■ What to work on ■
Output every line of the material exactly, omitting images.

[Start Data segment]

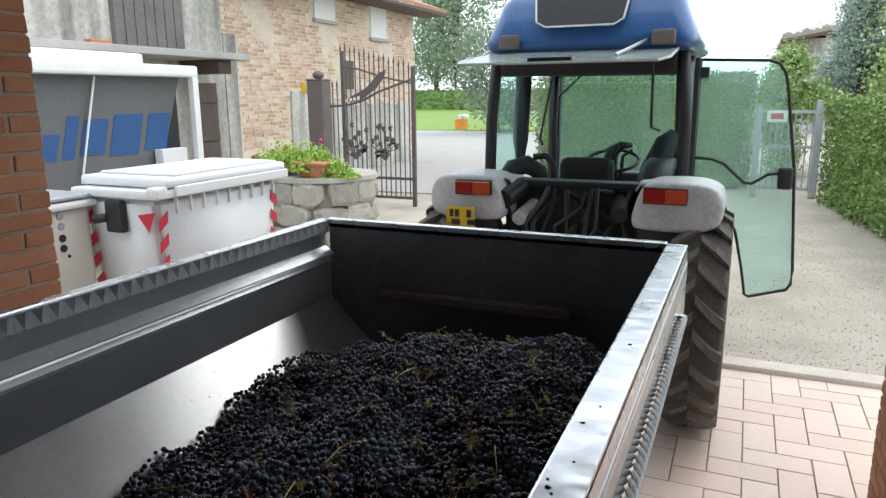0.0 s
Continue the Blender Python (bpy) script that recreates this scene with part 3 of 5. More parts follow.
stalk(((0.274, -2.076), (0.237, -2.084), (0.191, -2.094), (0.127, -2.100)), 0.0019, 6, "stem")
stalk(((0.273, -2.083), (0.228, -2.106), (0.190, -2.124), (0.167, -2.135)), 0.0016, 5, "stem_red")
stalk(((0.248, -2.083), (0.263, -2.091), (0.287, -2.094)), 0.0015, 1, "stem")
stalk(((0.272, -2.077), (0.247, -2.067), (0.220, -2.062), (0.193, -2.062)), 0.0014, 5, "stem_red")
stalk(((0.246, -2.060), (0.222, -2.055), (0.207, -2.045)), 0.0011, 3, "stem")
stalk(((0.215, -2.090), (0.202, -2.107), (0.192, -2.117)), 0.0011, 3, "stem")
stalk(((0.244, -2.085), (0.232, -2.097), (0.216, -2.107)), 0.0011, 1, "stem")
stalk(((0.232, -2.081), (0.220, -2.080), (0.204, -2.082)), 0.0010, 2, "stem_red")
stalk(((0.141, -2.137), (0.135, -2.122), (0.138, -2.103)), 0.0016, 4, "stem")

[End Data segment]

■ Response to this exercise ■
0.0 s
Continue the Blender Python (bpy) script that recreates this scene with part 3 of 5. More parts follow.
stalk(((0.274, -2.076), (0.237, -2.084), (0.191, -2.094), (0.127, -2.100)), 0.0019, 6, "stem")
stalk(((0.273, -2.083), (0.228, -2.106), (0.190, -2.124), (0.167, -2.135)), 0.0016, 5, "stem_red")
stalk(((0.248, -2.083), (0.263, -2.091), (0.287, -2.094)), 0.0015, 1, "stem")
stalk(((0.272, -2.077), (0.247, -2.067), (0.220, -2.062), (0.193, -2.062)), 0.0014, 5, "stem_red")
stalk(((0.246, -2.060), (0.222, -2.055), (0.207, -2.045)), 0.0011, 3, "stem")
stalk(((0.215, -2.090), (0.202, -2.107), (0.192, -2.117)), 0.0011, 3, "stem")
stalk(((0.244, -2.085), (0.232, -2.097), (0.216, -2.107)), 0.0011, 1, "stem")
stalk(((0.232, -2.081), (0.220, -2.080), (0.204, -2.082)), 0.0010, 2, "stem_red")
stalk(((0.141, -2.137), (0.135, -2.122), (0.138, -2.103)), 0.0016, 4, "stem")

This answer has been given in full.